A. I had just finished my second graduate degree at Holy Cross, I had been working full time in sales for a couple of years, which I hated, I was a few months away from having my divorce finalized, and I had just settled into a new apartment by myself. It was a hopeless time and I saw me going nowhere, stuck in a job I absolutely hated, but I was pretty good at. In this context one night in 2006 I was browsing the internet, and I came across a website called The NACHTKABARETT. Now anyone that knows me knows how much of a fan of Marilyn Manson I am, since the late 90s, and I've spent literally hundreds of hours listening to his music, reading and watching his interviews, and going to his concerts every chance I got. I felt like there were few in the world that knew more about Manson than I did. Then I came across this site written by an Armenian kid from New York who just put things together about Manson like I had never seen. So I combed through this website page by page and read everything in one night. I think I spent about 10 hours straight on the site. I even contacted the writer and thanked him for all the information, that's how grateful I was. Interestingly, he was once an Orthodox Christian, and his love for Manson grew out of his interest in the occult, which he unfortunately fully embraced, and he was a very good artist himself, painting intricate things using his own blood as paint. A few years ago he passed away at a young age, but his work was admired by Manson himself and they had become close friends.

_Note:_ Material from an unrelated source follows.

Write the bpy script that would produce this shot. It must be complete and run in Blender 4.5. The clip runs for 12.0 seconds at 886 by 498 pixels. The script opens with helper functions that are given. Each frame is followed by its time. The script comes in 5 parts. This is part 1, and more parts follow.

Why do I bring this up. This website became the primary inspiration for my own website. Here I was thinking I knew so much about Manson, then along comes this kid about a decade younger than me who blew me away by all this information that he put together so well. He blew away every Manson fan. This is what I wanted to do for the Church. I was well aware that I knew things most people didn't know about Orthodoxy. I wanted to create something that would give other Orthodox the same feeling and hunger that I felt that night; the feeling and hunger to devour every bit of information, and to embark on deeper discoveries. But this was all a pipedream. I had no idea how to do it. My computer knowledge was abysmal. I put it off for a few years. Then in 2008 I decided to start a blog, writing down my own thoughts and experiences. I never had the intention of anyone reading it. For example, I would write a book review of a book I read, or a review of an album I bought, or a review of a movie I watched. For some reason, writing my thoughts just made me feel better. Then I started reading Orthodox blogs in Greek, and I noticed that they blogged very differently than how Americans blogged. They blogged about what was going on daily in the Orthodox calendar, such as feasts and saints, and they reported on obscure Orthodox news you couldn't find anywhere else. Taking what I learned from The NACHTKABARETT and the Greek blogs, I created my own site. Everything before that time and from the first year or so I have deleted. It was very experimental. I was trying to find my groove. Then a controversy broke out that helped bring my site along the direction I wanted to go. Basically it was the exact opposite direction of every other English-language Orthodox website. This is how the Mystagogy Resource Center was born. Actually, back then it was just Mystagogy.
Q. How did you come up with the name Mystagogy?
A. Again, I wanted my site to capture audiences by the content just like The NACHTKABARETT site did for me. As I was browsing there I came across the word "Hierophant". This was a word Manson used to describe himself in his Holy Wood era. I really liked that word, and thought about using it. Plus, it was a Greek word with religious connotations. But I also thought it was a word hijacked by occultists, so I came up with a more Orthodox word that basically means the same thing, and I liked the sound of it - Mystagogy. And this word fit perfectly with my mission - to educate the Orthodox, even those who considered themselves the most educated, and I wanted to blow everyone away with the things that lay hidden in my heart and in my brain and in my soul.